The following post is sponsored by The Committee for Responsible Foreign Policy (CRFP).
Kristina Arriaga, president of the Oxford Society for Law and Religion, spoke this week about war’s devastating impacts on women at an event in Washington, DC, hosted by the Committee for Responsible Foreign Policy.
War often entails terrible violence and crimes against women, and the wider the gender gap in a country is, the worse women are treated, she said during the discussion.
One of the reasons is that sexual violence is a weapon of war, she said. “Rape is a weapon even more powerful than a bomb or a bullet,” she said.
“These women are victims of the most atrocious abuse of power that you can imagine,” she said. In Eastern Congo, she said more than 200,000 women and children were raped during periods of conflict.
She said these rapes and sexual crimes often tear at the fabric of a society.
Women, if they survive, she said, rarely tell anyone, since they could be shunned from their families and their societies. If a woman becomes pregnant from a rape, her husband will often throw her out of the house, or become abusive towards her and the child.
More than 50,000 children have been born of rape in Eastern Congo, she added.
In Rwanda, where up to half a million women and children were violently raped, assaulted, or murdered, she said when peacekeeping troops arrived, things did not necessarily get better. Peacekeeping soldiers recruited girls in refugee camps for sex work, she said.
When the Islamic State of Iraq and Syria (ISIS) took over the Sinjar Province in northern Iraq, they captured 3,000 Yezidi women, and sold them in open markets for sexual slavery, she said.
Women were sold 25 to 30 times within one year, she explained. A Yezidi gynecologist in Iraq told her that she met a woman who had tried to escape an ISIS camp with her friend. Her friend was beheaded right in front of her.
As in Congo, women who become pregnant are considered dirty and tainted, and their babies considered “evil.” Either they have to abandon their children, or leave their families, she said. “The women have no recourse.”
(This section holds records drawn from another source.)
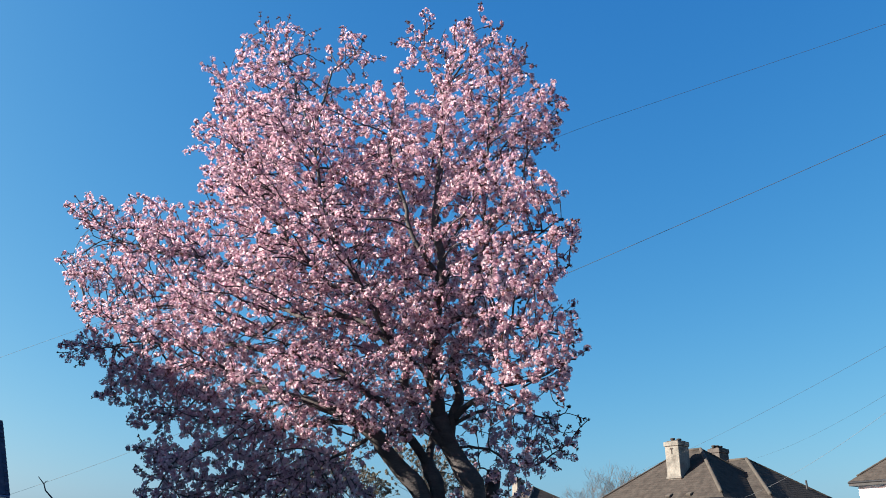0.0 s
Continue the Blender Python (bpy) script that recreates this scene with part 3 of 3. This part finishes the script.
# jetty beam, shaped brackets
bm = bmesh.new()
box(bm, WALL_X, WALL_X + 0.24, 9.4, 17.28, 4.93, 5.10, 0.012)
box(bm, WALL_X, WALL_X + 0.30, 9.4, 17.30, 5.10, 5.15, 0.008)
hpart("jetty_beam", bm, TIMBER, "black jetty beam with moulded edge")
for y in (17.13, 12.8, 9.4):
    bm = bmesh.new()
    prof = [(0, 4.93), (0.27, 4.93), (0.27, 4.84), (0.21, 4.74), (0.17, 4.62), (0.18, 4.50), (0.15, 4.40), (0.0, 4.36)]
    ring = [[bm.verts.new((WALL_X - 0.04 + x, y + dy, z)) for x, z in prof] for dy in (0.0, 0.19)]
    bm.faces.new(ring[0])
    bm.faces.new(ring[1][::-1])
    for i in range(len(prof)):
        j = (i + 1) % len(prof)
        bm.faces.new((ring[0][j], ring[0][i], ring[1][i], ring[1][j]))
    hpart("bracket", bm, TIMBER, "curved black timber bracket")


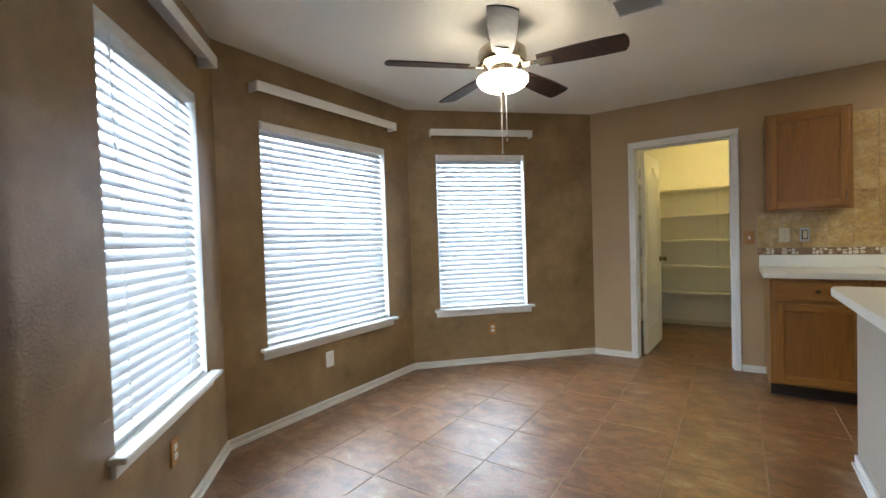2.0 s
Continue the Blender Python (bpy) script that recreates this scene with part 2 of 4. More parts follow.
M["red"] = surface("red_enamel", (0.46, 0.012, 0.012), (0.38, 0.010, 0.010), 0.25, coat=0.4)
M["paper"] = surface("paper_label", (0.78, 0.77, 0.72), (0.74, 0.73, 0.68), 0.6)
M["ink"] = surface("grey_print", (0.36, 0.37, 0.39), (0.30, 0.31, 0.33), 0.7)
M["redink"] = surface("red_print", (0.52, 0.13, 0.10), (0.46, 0.11, 0.08), 0.7)
M["blueink"] = surface("blue_print", (0.33, 0.41, 0.52), (0.26, 0.33, 0.43), 0.7)
M["yellowink"] = surface("amber_print", (0.70, 0.42, 0.06), (0.64, 0.38, 0.05), 0.7)
M["tank"] = surface("heater_enamel", (0.85, 0.845, 0.81), (0.83, 0.82, 0.785), 0.33, scale=2)
M["tankgrey"] = surface("heater_band_grey", (0.56, 0.555, 0.53), (0.51, 0.505, 0.48), 0.4)
M["pvc"] = surface("pvc_pipe", (0.74, 0.71, 0.60), (0.70, 0.67, 0.56), 0.35)
M["boxgrey"] = surface("grey_box_liner", (0.62, 0.60, 0.55), (0.55, 0.53, 0.48), 0.5)
M["duct"] = surface("galvanised_duct", (0.72, 0.70, 0.64), (0.58, 0.56, 0.51), 0.4, metal=0.25)
# near black: painted shade of holes and gaps, also some dark parts
M["dark"] = surface("hole_shade_and_dark_parts", (0.012, 0.011, 0.010), (0.02, 0.018, 0.016), 0.9)
M["vinylpatch"] = surface("old_vinyl_floor", (0.52, 0.50, 0.39), (0.46, 0.44, 0.34), 0.5, scale=12)
M["vinyl"] = surface("white_window_vinyl", (0.80, 0.81, 0.82), (0.77, 0.78, 0.79), 0.3)
M["penwall"] = surface("pale_grey_paint", (0.44, 0.395, 0.335), (0.41, 0.368, 0.31), 0.6, scale=2, bump=0.25, bump_scale=90)
M["stained"] = surface("dark_stain", (0.16, 0.11, 0.06), (0.10, 0.07, 0.04), 0.8)
M["grass"] = surface("lawn", (0.075, 0.115, 0.030), (0.045, 0.075, 0.020), 0.9, scale=1.2, fine=20, fine_amount=0.3, bump=0.5, bump_scale=30)
M["fanbowl"] = glow("fan_light_glass", (1.0, 0.88, 0.66), FAN_GLOW)
M["panelglow"] = glow("ceiling_panel_diffuser", (1.0, 0.90, 0.64), PANEL_GLOW)
M["pantryglow"] = glow("pantry_lamp_glass", (1.0, 0.745, 0.23), PANTRY_GLOW)
M["laundryglow"] = glow("laundry_lamp_glass", (0.83, 1.0, 0.97), LAUNDRY_GLOW)

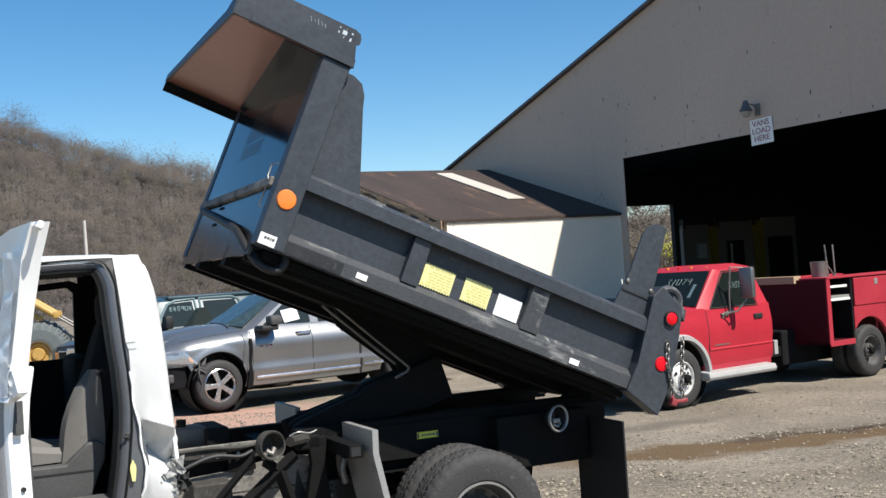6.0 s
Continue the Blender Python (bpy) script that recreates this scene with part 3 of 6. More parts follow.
    for side in (0, 1):
        f = (lambda v: v) if side == 0 else (lambda v: BW - v)
        bm = bmesh.new()
        if side == 0:
            prism(bm, [(3.05, 1.12), (2.322, 1.12), (2.33, 1.16), (2.354, 1.246), (2.335, 1.262), (2.337, 1.292), (2.35, 1.318), (2.383, 1.331), (3.05, 1.328)], "y", f(-0.015), f(-0.001))
        else:
            prism(bm, [(3.05, 1.12), (2.322, 1.12), (2.33, 1.16), (2.38, 1.17), (3.05, 1.17)], "y", f(-0.015), f(-0.001))
        bedpart("shield_flange", bm, M["bed"], body)
        bm = bmesh.new()
        prism(bm, [(f(-0.03), 1.118), (f(0.03), 1.118), (f(0.03), 1.15), (f(-0.03), 1.16)], "x", 2.33, 2.95)
        bedpart("shield_lip", bm, M["bed"], body)
    bm = bmesh.new()
    prism(bm, [(0.0, 1.115), (BW, 1.115), (BW, 1.165), (0.25, 1.2), (0.0, 1.328)], "x", 3.04, 3.055)
    bedpart("shield_front", bm, M["bed"], body)
    # black plate added in place of a dark reflection beside the headboard
    bm = bmesh.new()
    prism(bm, [(2.49, 0.02), (2.735, 0.02), (2.52, BW - 0.12), (2.49, BW - 0.12)], "z", 1.113, 1.117)
    bedpart("shield_reflection_plate", bm, M["bed_gloss"], body, "added black plate for the dark reflection under the shield")
    bm = bmesh.new()
    box(bm, (2.50, BW - 0.012, 1.045), (3.05, BW, 1.117), 0.003)
    bedpart("shield_far_lip", bm, M["frame"], body)
    # longitudinal beams
    for v in (0.62, 1.35):
        bm = bmesh.new()
        box(bm, (-0.05, v, -0.105), (2.5, v + 0.09, 0.02))
        bedpart("long_beam", bm, M["frame"], body)
    for v in (0.16, BW - 0.2):
        bm = bmesh.new()
        prism(bm, [(2.5, -0.085), (2.5, -0.05), (-0.03, -0.05), (-0.03, -0.08)], "y", v, v + 0.03)
        bedpart("side_sill", bm, M["frame"], body)
    bm = bmesh.new()
    box(bm, (-0.1, 0.1, 0.05), (-0.04, BW - 0.1, 0.62), 0.01)
    bedpart("tailgate", bm, M["bed"], body)
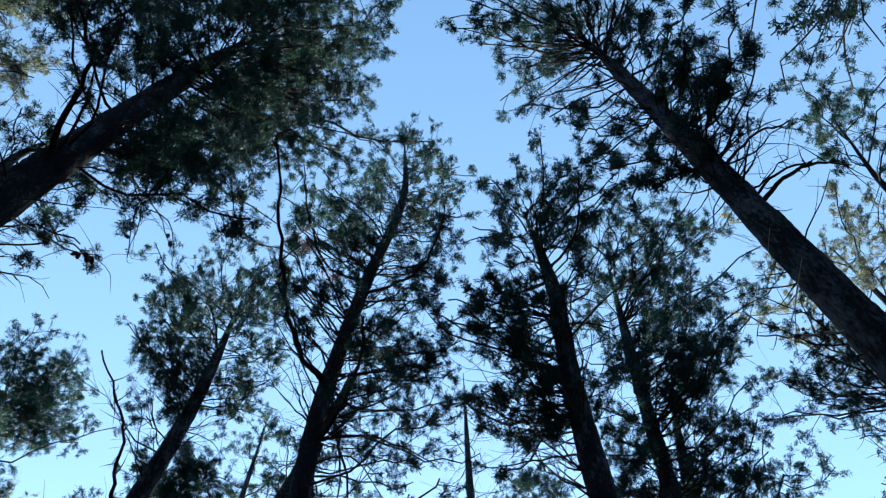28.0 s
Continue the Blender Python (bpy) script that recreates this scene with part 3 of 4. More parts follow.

Women become victims of war in other ways, by stigmatizing and isolating them from society, Arriaga went on to say.
She said in Afghanistan, there are at least 2.5 million widows — many of them children who were forced into marriage early. As widows, they are seen as signs of bad luck. Since the vast majority of them cannot read or write, they are forced to beg on the streets.
She said religious freedom in a country helps women. “One of the most significant improvers of life for women in these countries is religious freedom.”
For example, she said, according to Sharia law, when a husband dies, the husband’s family takes everything, but if there is religious plurality in a society, there is recourse for a woman.
Arriaga also urged young people to educate themselves on these atrocities, so that they can lobby their policymakers, or perhaps become a lawmaker themselves.
“No life is worth living if it is not given to others,” she said.